How many lawyers does it take to screw in a lightbulb? That’s the joke behind a new marketing video from the Minneapolis law firm Nilan Johnson Lewis. But is the joke on the firm?
Here’s the set-up: In an office-building lobby, a maintenance worker uses a pole to reach into a ceiling fixture and unscrew a presumably blown-out lightbulb. As he removes it, a group of five lawyers enters the lobby. One, talking on his mobile phone as he eyes the worker, says, “Wait a second, I got to take care of something right now.” With that, he reaches into his briefcase, pulls out a replacement bulb and takes the pole from the worker. Then, all five lawyers grab the pole and walk in unison in a circle, collectively screwing in the bulb. As they do, the words appear, “Team vs. Individual,” followed by, “We work together, so we win together.”
Yes, collaboration is a good thing. But not a good thing, at least in the eyes of the clients who pay the bills, is redundancy.
I understand that this video is tongue-in-cheek. According to an email I received, it represents “the latest in a long string of innovative marketing campaigns laced with subtle humor and the firm’s willingness to poke fun at itself.”
I like humor. Really I do. But even if the firm’s intent was to poke fun at itself, at what cost? Is the predominant message here a positive one? Isn’t the message, “Our firm will use five people to do the work of one”? The fact of the matter is, it doesn’t and shouldn’t take five lawyers to change a light bulb. If that’s how many lawyers you use to change a light bulb, how many are you going to send to a deposition?
Not to mention, the poor worker whose job it was to change the bulb appeared to be handling it just fine until the lawyers took it over. So the secondary message is, “We grab control without being asked of things that aren’t our business in the first place.”
I feel bad when a legal marketer brings something to my attention with obvious pride in what they’ve done, only to find myself disagreeing. To me, this video is funny only until you stop to think about it–or perhaps I should say, until a potential client stops to think about it.
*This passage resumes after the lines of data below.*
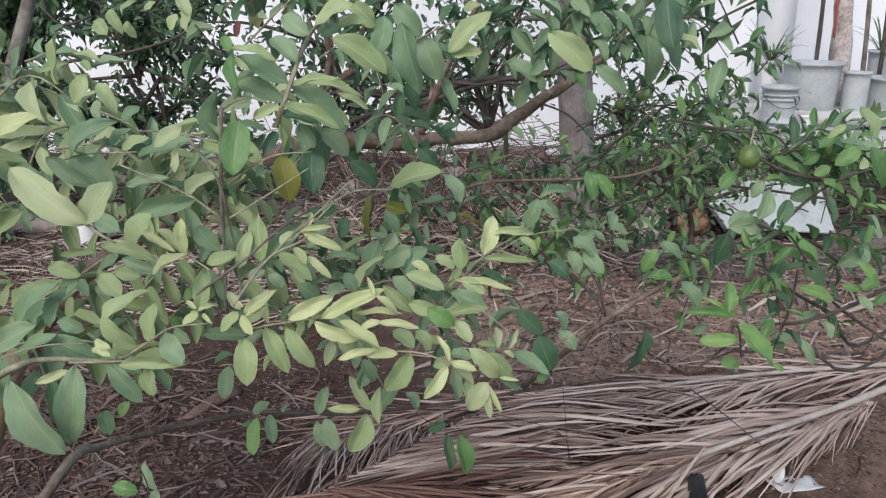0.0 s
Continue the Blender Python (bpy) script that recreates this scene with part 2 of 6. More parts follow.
RED_PAINT = plain("red_paint", [(0.3, (0.245, 0.035, 0.042)), (0.7, (0.350, 0.070, 0.070))], 20, 0.6)
GUAVA = plain("green_fruit_skin", [(0.3, (0.06, 0.10, 0.03)), (0.5, (0.10, 0.155, 0.045)), (0.7, (0.16, 0.215, 0.07))], 30, 0.5, 120, 0.2, 0.001)
LITTER = {}
for key, stops in {
    "tan": [(0.2, (0.077, 0.050, 0.040)), (0.8, (0.176, 0.124, 0.102))],
    "brown": [(0.2, (0.041, 0.025, 0.020)), (0.8, (0.113, 0.072, 0.056))],
    "red": [(0.2, (0.077, 0.038, 0.029)), (0.8, (0.153, 0.083, 0.063))],
    "grey": [(0.2, (0.068, 0.051, 0.045)), (0.8, (0.225, 0.184, 0.167))],
    "earth": [(0.2, (0.17, 0.11, 0.085)), (0.8, (0.33, 0.23, 0.185))],
    "pale": [(0.2, (0.21, 0.165, 0.135)), (0.8, (0.49, 0.42, 0.36))],
}.items():
    lm, lnt, lb = nodes_of("leaf_litter_" + key)
    isle = lnt.nodes.new("ShaderNodeNewGeometry").outputs["Random Per Island"]
    lf = math_node(lnt, "ADD", math_node(lnt, "MULTIPLY", isle, 0.7), math_node(lnt, "MULTIPLY", noise_tex(lnt, 60), 0.3))
    lnt.links.new(ramp(lnt, lf, stops), lb.inputs["Base Color"])
    lb.inputs["Roughness"].default_value = 0.85
    LITTER[key] = lm


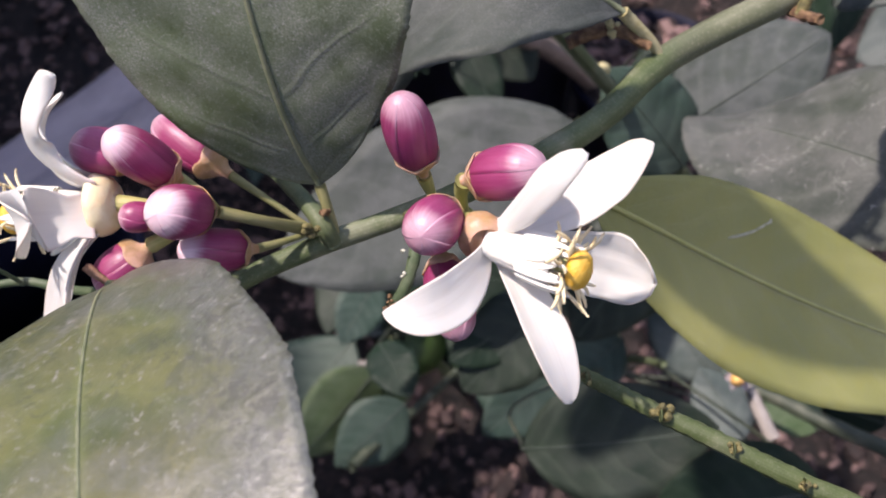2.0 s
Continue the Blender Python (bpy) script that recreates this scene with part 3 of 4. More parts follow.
def pot(center, radius, height, label, fill=0.9):
    """A nursery pot, wider at its rim, filled with soil up to that share of its height."""
    ob = thing("plant_pot", center, label, "plant pot", "nursery pots")
    up = np.asarray(center, float) + (0, 0, height)
    wall = [(0.0, 0.80), (0.02, 0.82), (0.86, 0.97), (0.87, 1.04), (0.99, 1.05), (1.0, 1.03), (0.99, 0.99), (0.84, 0.93), (0.10, 0.78)]
    part("wall", lathe(center, up, [(h, r * radius) for h, r in wall], 48), POT, ob)
    rng = np.random.default_rng(int(radius * 1e4))
    rings, sides = 8, 40
    verts = [(center[0], center[1], center[2] + height * fill)]
    for i in range(1, rings + 1):
        for k in range(sides):
            th = 6.2832 * k / sides
            r = radius * (0.77 + 0.16 * fill) * i / rings
            verts.append((center[0] + r * math.cos(th), center[1] + r * math.sin(th), center[2] + height * fill + rng.uniform(-0.004, 0.004)))
    faces = [(0, 1 + k, 1 + (k + 1) % sides) for k in range(sides)]
    for i in range(rings - 1):
        a, b = 1 + i * sides, 1 + (i + 1) * sides
        faces += [(a + k, b + k, b + (k + 1) % sides, a + (k + 1) % sides) for k in range(sides)]
    part("soil_fill", mesh_of("soil_fill", verts, faces), SOIL, ob, "dark soil with bark")
    return ob


def ground_below(p, d=0.0):
    return (p[0], p[1], d)


CHIP_POT = (0.172, 0.674, 0.0)
pot(CHIP_POT, 0.071, 0.13, "small navy plastic nursery pot filled with bark chips")
pot((-0.375, 0.410, 0.0), 0.11, 0.16, "empty dark navy plastic nursery pot half hidden by leaves", 0.1)
pot((0.008, 0.747, 0.0), 0.115, 0.26, "tall navy blue plastic nursery pot standing on the soil", 0.4)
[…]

Ah, but this post is not all sour grapes. The video was produced as part of a broader relaunch of the firm’s website and messaging. Here, the firm has succeeded. I have not gone back and looked at the firm’s former website, but its new site is nicely designed with strong messaging, simple navigation and good writing. I would rethink the video if I were them, but the website is a keeper.
Am I wrong about this video? What do you think?